1. INTERNATIONAL BOX OFFICE TRENDS – HOPE FOR INDIE FILMS?
This post was updated on March 20, 2014. It’s so much better now.
It was also featured in the Washington Post “40 Charts that Explain the World” (#38 on the list)
Here is an interesting look at worldwide box-office grosses by territory over the past 12 years. A few interesting trends emerge:
Notice the steady decline in English speaking territories and the US in particular, as well as the more recent decline in the Western European market share. Compare that to the growth in Asian markets (despite a crash in Japan’s market share) and China in particular. Eastern Europe is also an awakening territory, as is Latin America (led by Brazil), which more than doubled its share over the past decade. Not in this chart, but worth mentioning: the Middle East is also starting to show signs of substantial box-office presence.
One explanation for these trends is saturation of the developed film markets. Another is the general rapid economic growth of the developing markets. A third theory is internet penetration rates across the world, which make marketing much easier. We can conduct that debate sometime, but the bottom line is that with the US market shifting more and more towards massive tent-pole studio productions, the best chance for indie films to survive is by targeting international markets.
The large-budgeted monsters are hogging an increasing portion of the 150-200 annual nationwide release slots in the US. But the growing international territories mentioned above still have demand for Cinematic entertainment with only partial fulfillment. They have not yet been swamped by Iron Man and his pals. Just like in high-tech, this is where the small players’ agility can finally triumph over the sluggish giants.

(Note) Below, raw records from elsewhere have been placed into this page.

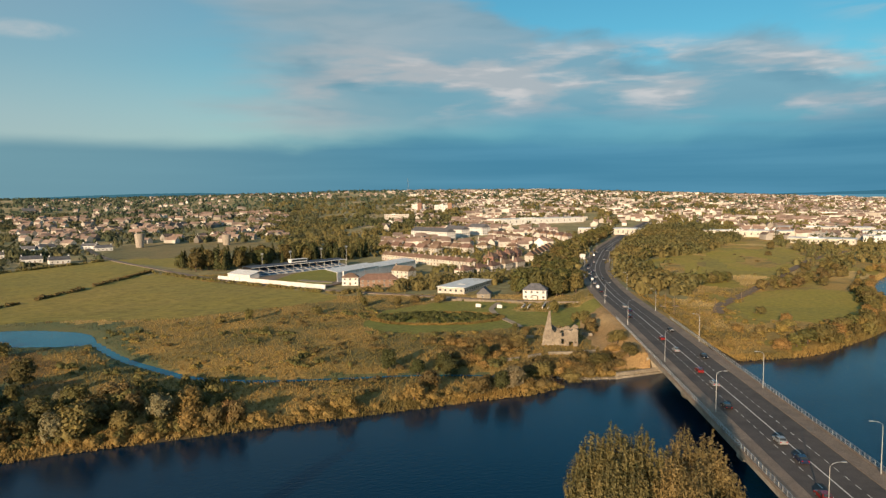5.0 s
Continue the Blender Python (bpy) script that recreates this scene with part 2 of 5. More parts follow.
DARKSTEEL = material("dark_steel", (0.06, 0.065, 0.08), (0.09, 0.09, 0.10), None, 0.4, 3.0, rough=0.6)
GLASS = material("window_glass", (0.03, 0.04, 0.05), (0.05, 0.06, 0.07), None, 0.6, 2.0, rough=0.08, specular=0.6)
WOOD = material("weathered_timber", (0.24, 0.17, 0.11), (0.17, 0.12, 0.08), None, 1.0, 6.0)
BARK = material("bark", (0.11, 0.08, 0.055), (0.07, 0.05, 0.04), None, 1.5, 8.0, local=True)
LEAF_OLIVE = material("olive_leaves", (0.212, 0.158, 0.054), (0.145, 0.116, 0.043), None, 0.5, 3.0, rough=0.7, spread=0.4, per_object=0.4, translucent=0.22, local=True)
LEAF_BANK = material("bank_tree_leaves", (0.152, 0.118, 0.040), (0.100, 0.086, 0.031), None, 0.5, 3.0, rough=0.7, spread=0.4, per_object=0.45, translucent=0.2, local=True)
LEAF_BANKGREEN = material("dark_bank_leaves", (0.092, 0.092, 0.03), (0.064, 0.068, 0.024), None, 0.5, 3.0, rough=0.7, spread=0.4, per_object=0.4, translucent=0.2, local=True)
LEAF_GREEN = material("green_leaves", (0.132, 0.125, 0.038), (0.094, 0.095, 0.032), None, 0.5, 3.0, rough=0.7, spread=0.4, per_object=0.35, translucent=0.2, local=True)
LEAF_GOLD = material("autumn_leaves", (0.325, 0.212, 0.068), (0.230, 0.158, 0.053), None, 0.5, 3.0, rough=0.7, spread=0.4, per_object=0.35, translucent=0.25, local=True)
LEAF_SILVER = material("silvery_willow_leaves", (0.255, 0.205, 0.118), (0.180, 0.150, 0.082), None, 0.6, 3.0, rough=0.7, spread=0.4, per_object=0.3, translucent=0.22, local=True)
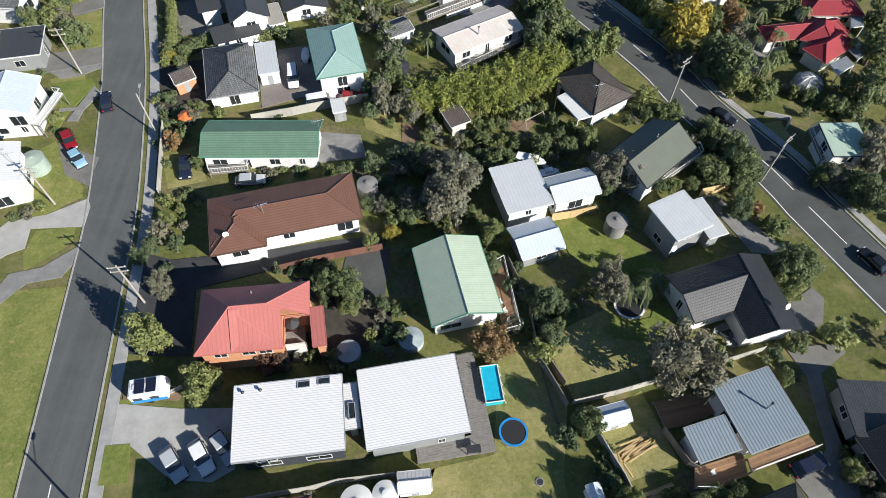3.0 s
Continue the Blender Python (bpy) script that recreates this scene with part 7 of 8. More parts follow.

The blockbusters are starting to discover these markets, which is what these graphs show – but there is still plenty of meat to go around, if the small players move quickly.
This theory has many caveats, of course: do developing markets even want American movies that are not blockbusters? Can a movie succeed in foreign markets without relying on buzz of success in the US (check out this post on that matter)? Can small production companies deal with the blood-red legal waters of distribution in some of these markets? I believe the answers to these and other questions are yes. But I’m always an optimist when it comes to entrepreneurship. What do you think?
How was this done?
The top 100 domestic grossers of each year were tracked (1,200 films total) for 2002-2013 and the box office grosses for each country available on boxofficemojo.com was extracted using a python script and grouped into territories.